● Directions for this task
Repeat only the lines from the one containing "carried.location, carried.rotation_quaternion = m.translation, q" through the one containing "for t, *values", exactly as written, both ends included.

● Material for the task
++++
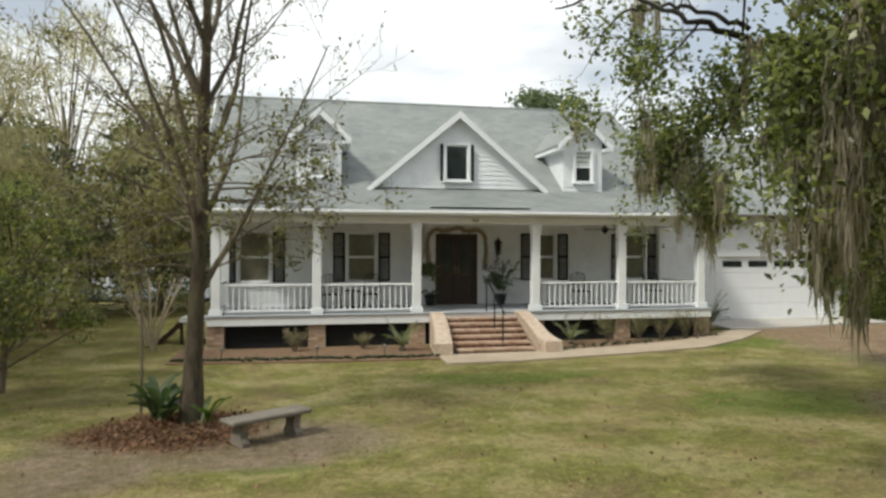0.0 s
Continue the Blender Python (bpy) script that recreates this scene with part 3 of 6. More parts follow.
def lattice(x0, x1, y):
    # near-black sheet behind the slats stands in for the shade under the porch
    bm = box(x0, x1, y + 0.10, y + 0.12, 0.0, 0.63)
    h, n = 0.60, int((x1 - x0 + 0.6) / 0.13)
    for i in range(n):
        for s in (1, -1):
            a = x0 + (i * 0.13 - 0.6 if s > 0 else i * 0.13)
            pts = [(a, 0.02), (a + s * h, 0.02 + h)]
            clipped = []
            t0, t1 = 0.0, 1.0
            dx = pts[1][0] - pts[0][0]
            for lim, sign in ((x0, 1), (x1, -1)):
                t = (lim - pts[0][0]) / dx
                if dx * sign > 0:
                    t0 = max(t0, t)
                else:
                    t1 = min(t1, t)
            if t1 - t0 > 0.05:
                p = [Vector((pts[0][0] + dx * t, y + (0.03 if s > 0 else 0.045), 0.02 + h * t)) for t in (t0, t1)]
                tube(bm, p, 0.012, 4)
    return part("lattice_panel", bm, DARK, house, "black lattice skirting panel with a sheet of painted shade behind")


for a, b in zip(PIERS, PIERS[1:]):
    if a == 3.36:
        lattice(a + 0.25, 3.75, 16.75)
        lattice(6.5, b - 0.25, 16.75)
    else:
        lattice(a + 0.25, b - 0.25, 16.75)


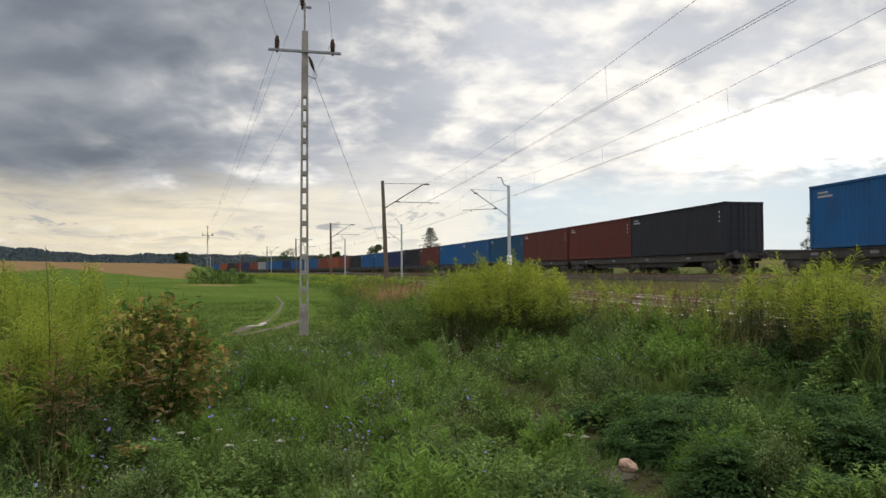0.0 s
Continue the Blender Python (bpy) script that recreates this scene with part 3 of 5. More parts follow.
POLE = (-0.12, 19.8)
FARPOLE = (-15.9, 124.5)
near_pole = power_pole(*POLE, 3.0, float(land(*POLE)) - 0.03)
FAR_UP = float(land(*FARPOLE)) + 0.15
copy_thing(near_pole, pose(*FARPOLE, FAR_UP, 0, 0, 8.0))
for dx, z in ((-0.71, 7.66), (0.71, 7.66), (-0.07, 8.86)):
    wire("power_cable", sag((POLE[0] + dx, POLE[1], z), (FARPOLE[0] + dx, FARPOLE[1], z + FAR_UP), 1.1), 0.0045, "bare overhead power cable between the poles", "cable")
    wire("power_cable", sag((POLE[0] + dx, POLE[1], z), (-2.6 + dx, -25.0, z + 0.2), 0.35), 0.0045, "bare overhead power cable running back overhead", "cable")
wire("service_cable", sag((0.08, 19.7, 6.8), (5.35, 57.6, 4.0), 0.25), 0.007, "black service cable slung from pole to mast", "cable")


# freight train: containers on flat wagons
C_LEN, C_WID, C_HGT, DECK = 12.19, 2.44, 2.90, 1.17
SPEED = 14.93
COLOURS = {
    "green": ((0.010, 0.036, 0.037), "dark green"),
    "red": ((0.097, 0.019, 0.013), "faded red"),
    "yellow": ((0.302, 0.162, 0.032), "mustard yellow"),
    "blue": ((0.010, 0.076, 0.202), "bright blue"),
    "black": ((0.016, 0.017, 0.023), "charcoal black"),
    "brick": ((0.158, 0.040, 0.025), "brick red"),
    "teal": ((0.012, 0.058, 0.119), "deep petrol blue"),
    "navy": ((0.014, 0.025, 0.079), "dark navy"),
    "grey": ((0.245, 0.252, 0.259), "light grey"),
    "orange": ((0.238, 0.061, 0.025), "rusty orange"),
}
MARKS = plain("faded container lettering", (0.20, 0.19, 0.18), (0.30, 0.29, 0.28), 4.0, 0.6, bump=0.02)


def corrugated(bm, length, height, depth, ribs):
    """A wall of trapezoid ribs in the y-z plane, facing -x, from y 0 to length."""
    pitch = length / ribs
    row = []
    for k in range(ribs):
        y = k * pitch
        row += [(0.0, y), (0.0, y + pitch * 0.36), (depth, y + pitch * 0.5), (depth, y + pitch * 0.86)]
    row.append((0.0, length))
    lo = [bm.verts.new((x, y, 0)) for x, y in row]
    hi = [bm.verts.new((x, y, height)) for x, y in row]
    for k in range(len(row) - 1):
        bm.faces.new((lo[k + 1], lo[k], hi[k], hi[k + 1]))


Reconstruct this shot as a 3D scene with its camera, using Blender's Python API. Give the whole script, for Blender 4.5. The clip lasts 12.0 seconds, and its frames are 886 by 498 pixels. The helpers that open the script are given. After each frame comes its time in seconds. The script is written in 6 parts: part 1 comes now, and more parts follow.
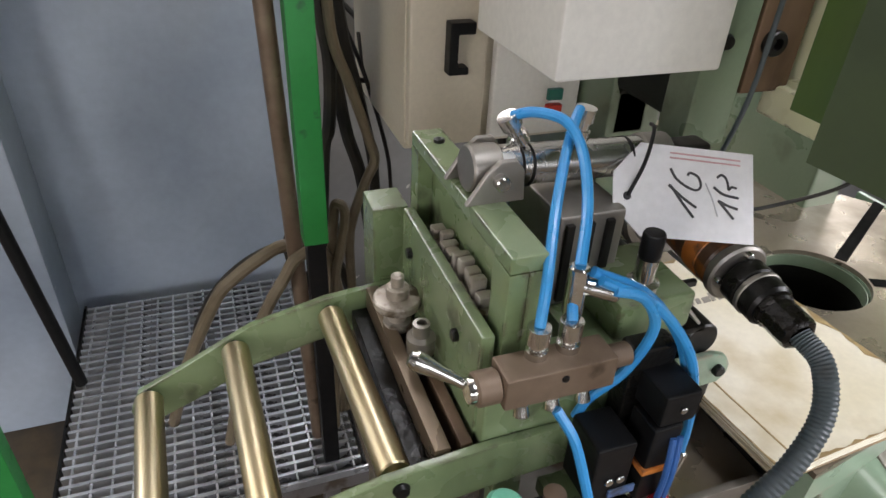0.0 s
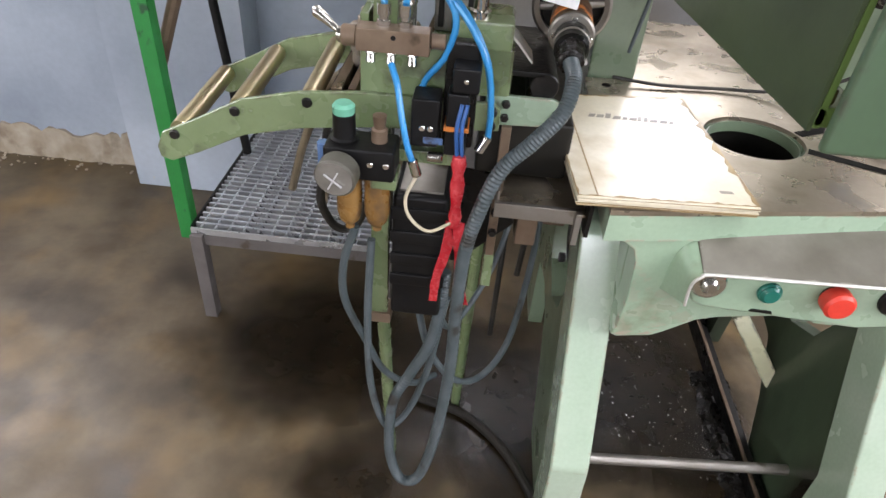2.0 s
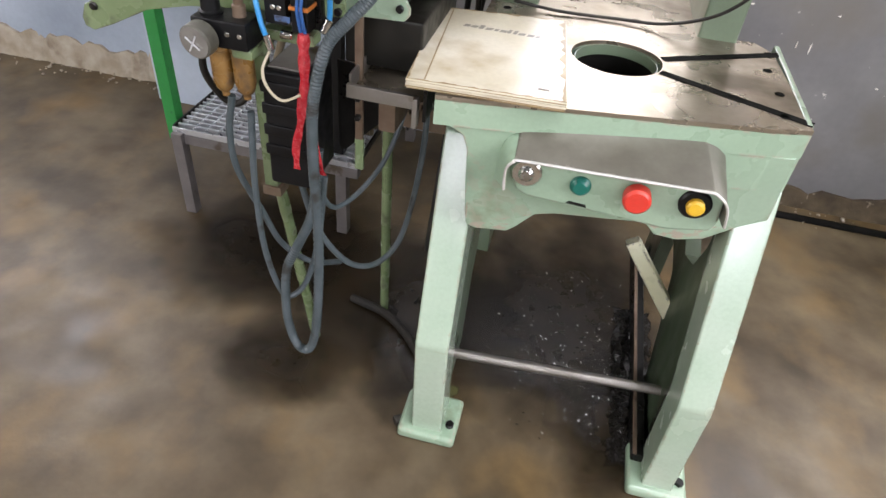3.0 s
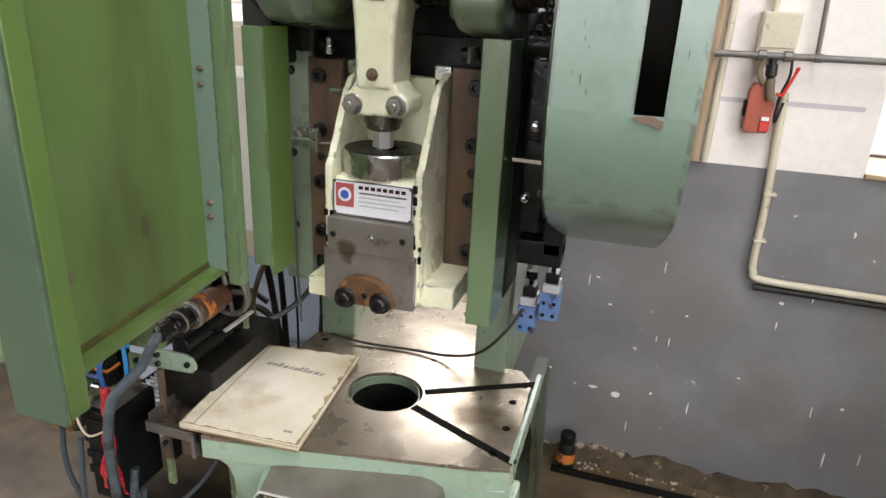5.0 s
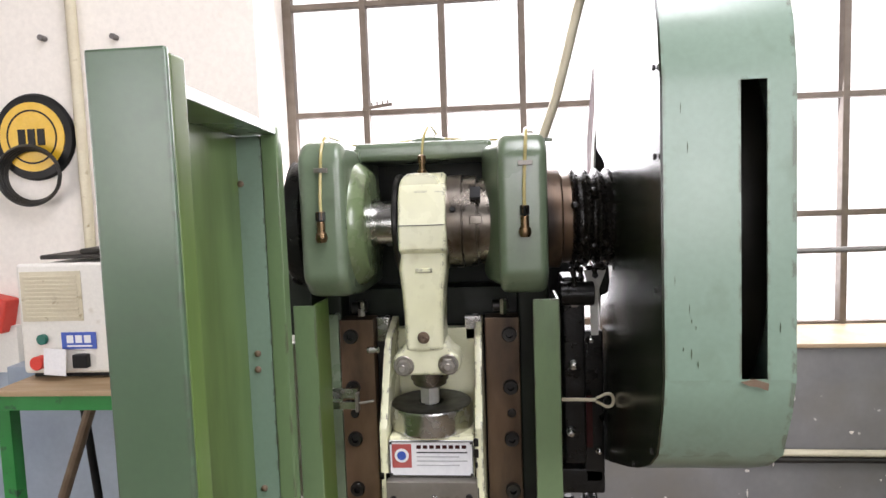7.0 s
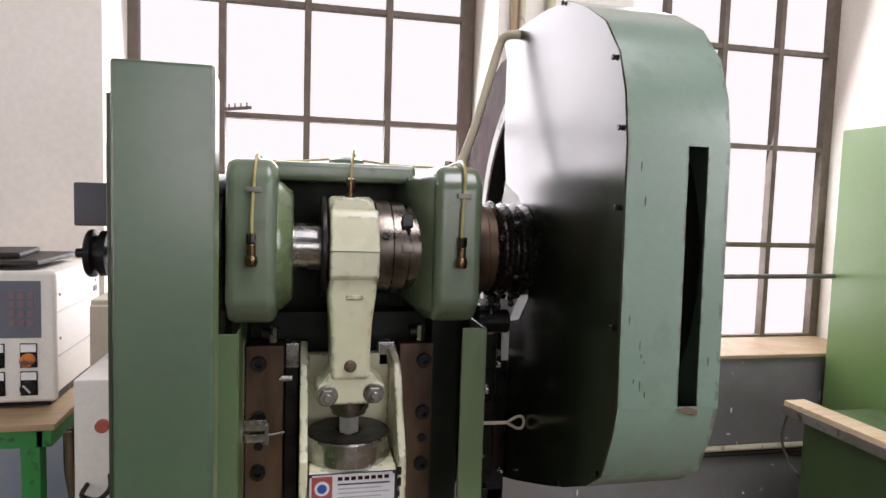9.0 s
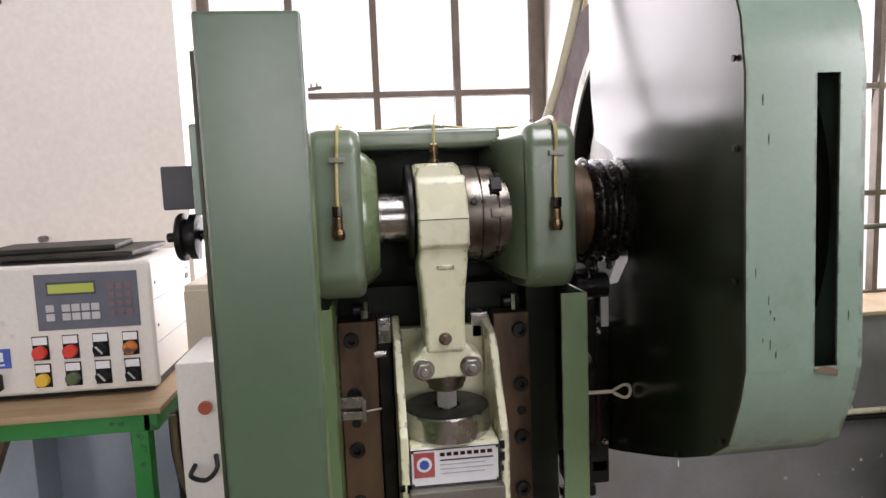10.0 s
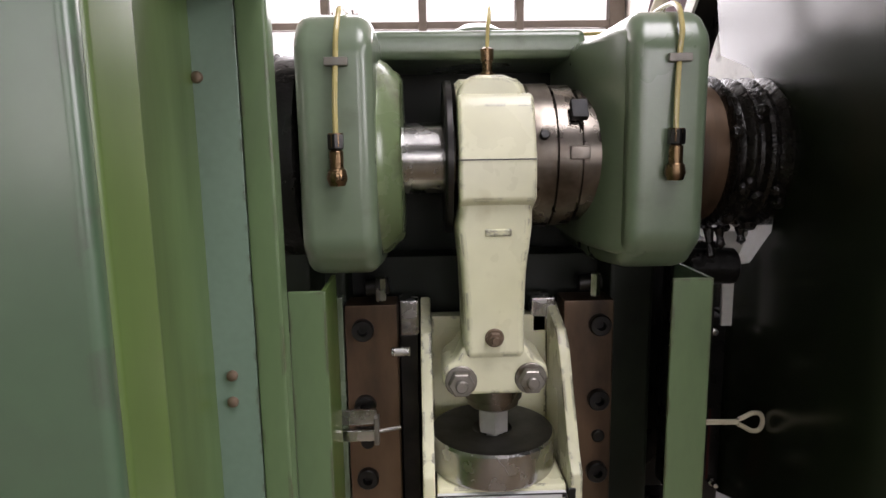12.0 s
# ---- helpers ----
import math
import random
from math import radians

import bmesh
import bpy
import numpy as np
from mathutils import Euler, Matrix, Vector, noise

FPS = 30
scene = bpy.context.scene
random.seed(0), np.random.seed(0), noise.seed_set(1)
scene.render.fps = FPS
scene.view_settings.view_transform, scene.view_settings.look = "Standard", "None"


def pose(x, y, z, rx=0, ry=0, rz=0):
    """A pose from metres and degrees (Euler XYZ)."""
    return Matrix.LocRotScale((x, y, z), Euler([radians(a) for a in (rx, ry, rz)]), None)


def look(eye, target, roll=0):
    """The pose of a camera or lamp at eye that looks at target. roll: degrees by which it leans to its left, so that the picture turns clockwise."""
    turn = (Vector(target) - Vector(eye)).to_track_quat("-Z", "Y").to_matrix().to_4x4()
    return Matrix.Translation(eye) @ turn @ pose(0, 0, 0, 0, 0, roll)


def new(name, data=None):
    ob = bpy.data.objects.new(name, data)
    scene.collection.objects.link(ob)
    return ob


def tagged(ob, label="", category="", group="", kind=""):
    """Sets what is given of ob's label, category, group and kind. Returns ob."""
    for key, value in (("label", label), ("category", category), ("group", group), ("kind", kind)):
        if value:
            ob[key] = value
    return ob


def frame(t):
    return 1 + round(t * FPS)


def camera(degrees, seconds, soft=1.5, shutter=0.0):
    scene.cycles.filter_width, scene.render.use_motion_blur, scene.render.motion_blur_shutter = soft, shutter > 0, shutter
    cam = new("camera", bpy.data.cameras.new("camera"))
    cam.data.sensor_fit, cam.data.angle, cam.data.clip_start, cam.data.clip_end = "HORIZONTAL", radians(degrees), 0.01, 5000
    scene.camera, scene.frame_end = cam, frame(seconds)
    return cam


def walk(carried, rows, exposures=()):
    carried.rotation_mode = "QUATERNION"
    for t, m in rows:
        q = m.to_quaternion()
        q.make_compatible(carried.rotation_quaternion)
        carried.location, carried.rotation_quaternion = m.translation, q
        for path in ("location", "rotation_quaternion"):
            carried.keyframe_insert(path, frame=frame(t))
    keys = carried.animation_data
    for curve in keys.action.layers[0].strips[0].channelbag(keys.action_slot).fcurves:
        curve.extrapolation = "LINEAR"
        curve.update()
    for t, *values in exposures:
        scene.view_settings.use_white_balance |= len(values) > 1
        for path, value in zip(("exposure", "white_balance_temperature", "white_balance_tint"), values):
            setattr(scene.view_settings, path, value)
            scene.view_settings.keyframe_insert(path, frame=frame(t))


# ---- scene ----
cam = camera(69.0, 12.0)

PATH = [
    (0, (-0.737, -0.265, 1.295), (-0.13, 1.298, 0.205), 3.0),
    (0.5, (-0.718, -0.375, 1.27), (-0.135, 1.172, 0.144), 3.9),
    (1, (-0.603, -0.461, 1.253), (-0.279, 1.142, 0.102), 4.5),
    (1.5, (-0.521, -0.579, 1.243), (-0.445, 1.038, 0.068), 4.0),
    (2, (-0.438, -0.717, 1.243), (-0.489, 0.873, 0.03), 4.9),
    (2.2, (-0.389, -0.771, 1.248), (-0.448, 0.774, -0.02), 5.7),
    (2.5, (-0.285, -0.83, 1.234), (-0.402, 0.704, -0.044), 5.6),
    (2.7, (-0.197, -0.866, 1.226), (-0.406, 0.647, -0.066), 6.1),
    (4.3, (0.325, -0.856, 1.393), (-0.028, 0.84, 0.394), 6.7),
    (4.5, (0.378, -0.846, 1.434), (-0.039, 0.889, 0.53), 5.4),
    (5, (0.427, -0.837, 1.544), (-0.098, 0.964, 0.851), 2.8),
    (5.5, (0.432, -0.837, 1.602), (-0.103, 1.019, 1.085), 1.3),
    (6, (0.424, -0.853, 1.651), (-0.103, 1.048, 1.321), 0.8),
    (6.5, (0.317, -0.901, 1.682), (-0.112, 1.041, 1.471), 0.8),
    (6.7, (0.237, -0.92, 1.681), (-0.085, 1.044, 1.493), -0.2),
    (8.3, (-0.04, -0.913, 1.726), (0.276, 1.056, 1.583), -3.6),
    (8.5, (-0.061, -0.89, 1.725), (0.362, 1.059, 1.567), -2.0),
    (9, (-0.087, -0.907, 1.725), (0.349, 1.039, 1.573), 1.8),
    (9.5, (-0.068, -0.907, 1.71), (0.391, 1.029, 1.5), -1.6),
    (10, (-0.111, -0.85, 1.702), (0.108, 1.126, 1.479), -2.2),
    (10.5, (-0.052, -0.761, 1.682), (-0.023, 1.226, 1.455), -0.2),
    (11, (-0.046, -0.654, 1.652), (-0.168, 1.324, 1.379), -1.5),
    (11.5, (-0.066, -0.553, 1.664), (-0.107, 1.431, 1.42), -1.3),
    (12, (-0.075, -0.514, 1.654), (-0.017, 1.459, 1.326), -0.9),
]
walk(cam, [(t, look(eye, target, roll)) for t, eye, target, roll in PATH], [(0, 0.0, 6500, 17), (0.5, 0.14, 6450, 17), (1, 0.16, 6450, 18), (1.6, 0.36, 6450, 18), (2.5, 0.42, 6450, 19), (4.5, -0.12, 6600, 18), (5.5, 0.12, 6600, 18), (6.5, 0.08, 6600, 18), (8.5, -0.56, 6650, 22), (9, -0.7, 6650, 22), (9.5, -0.77, 6650, 22), (10, -0.5, 6700, 22), (10.5, -0.58, 6700, 23), (11, -0.38, 6750, 23), (11.5, -0.28, 6750, 23), (12, -0.44, 6750, 23)])

# ---- world, sun, large lights ----
world = bpy.data.worlds.new("overcast_sky")
scene.world = world
world.use_nodes = True
_n = world.node_tree.nodes
_sky = _n.new("ShaderNodeTexSky")
_sky.sky_type, _sky.sun_disc, _sky.sun_elevation, _sky.sun_rotation = "NISHITA", False, radians(40), radians(200)
world.node_tree.links.new(_sky.outputs[0], _n["Background"].inputs[0])
_n["Background"].inputs[1].default_value = 0.12

sun = new("sun", bpy.data.lights.new("sun", "SUN"))
sun.data.energy, sun.data.angle, sun.data.color = 0.8, radians(20), (1.0, 0.96, 0.9)
sun.matrix_world = look((3, 8, 9), (0, 0, 0))


def window_light(name, centre, target, w, h, watts, colour=(0.95, 0.98, 1.0)):
    lamp = new(name, bpy.data.lights.new(name, "AREA"))
    lamp.data.shape, lamp.data.size, lamp.data.size_y = "RECTANGLE", w, h
    lamp.data.energy, lamp.data.color = watts, colour
    lamp.matrix_world = look(centre, target)
    return lamp


# daylight through the windows of the wall behind the press, and through those across the hall
window_light("window_daylight", (-0.07, 1.545, 2.0), (-0.07, 0, 1.6), 1.1, 1.6, 48)
window_light("window_daylight", (1.6, 1.545, 2.0), (1.6, 0, 1.6), 1.0, 1.6, 34)
# Third window is unseen; its lamp is added to brighten the left floor.
window_light("window_daylight", (-2.75, 1.545, 2.0), (-2.75, 0, 1.3), 1.1, 1.6, 46)
for _x, _w, _p in ((-3.2, 0.9, 44), (-0.9, 0.8, 36), (0.6, 0.8, 38), (2.1, 0.8, 38)):
    window_light("hall_window_daylight", (_x, -5.94, 2.3), (_x * 0.7, 0, 1.4), _w, 1.9, _p)
window_light("east_daylight", (3.36, -1.9, 2.55), (0.3, -0.2, 1.7), 2.4, 1.8, 145)
# Added west lamp, source unseen: lifts the left wall, warmed for guard reflections.
window_light("side_daylight", (-4.14, -2.5, 1.9), (-1.3, 1.0, 0.7), 1.6, 1.7, 66, (1.0, 0.97, 0.91))
# Added roof lamp, source unseen: brightens faces that look up.
window_light("roof_daylight", (0.9, -1.3, 4.76), (0.9, -1.3, 0), 1.4, 2.4, 150)

# ---- helpers for meshes ----
def _merge(bm, tmp):
    me = bpy.data.meshes.new("tmp")
    tmp.to_mesh(me)
    tmp.free()
    bm.from_mesh(me)
    bpy.data.meshes.remove(me)


def _bevel(bm, width, seg=2, limit=25):
    if width > 0:
        edges = [e for e in bm.edges if len(e.link_faces) == 2 and e.calc_face_angle(0) > radians(limit)]
        bmesh.ops.bevel(bm, geom=edges, offset=width, segments=seg, profile=0.5, affect="EDGES", clamp_overlap=True)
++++
● Exercise response
        carried.location, carried.rotation_quaternion = m.translation, q
        for path in ("location", "rotation_quaternion"):
            carried.keyframe_insert(path, frame=frame(t))
    keys = carried.animation_data
    for curve in keys.action.layers[0].strips[0].channelbag(keys.action_slot).fcurves:
        curve.extrapolation = "LINEAR"
        curve.update()
    for t, *values in exposures:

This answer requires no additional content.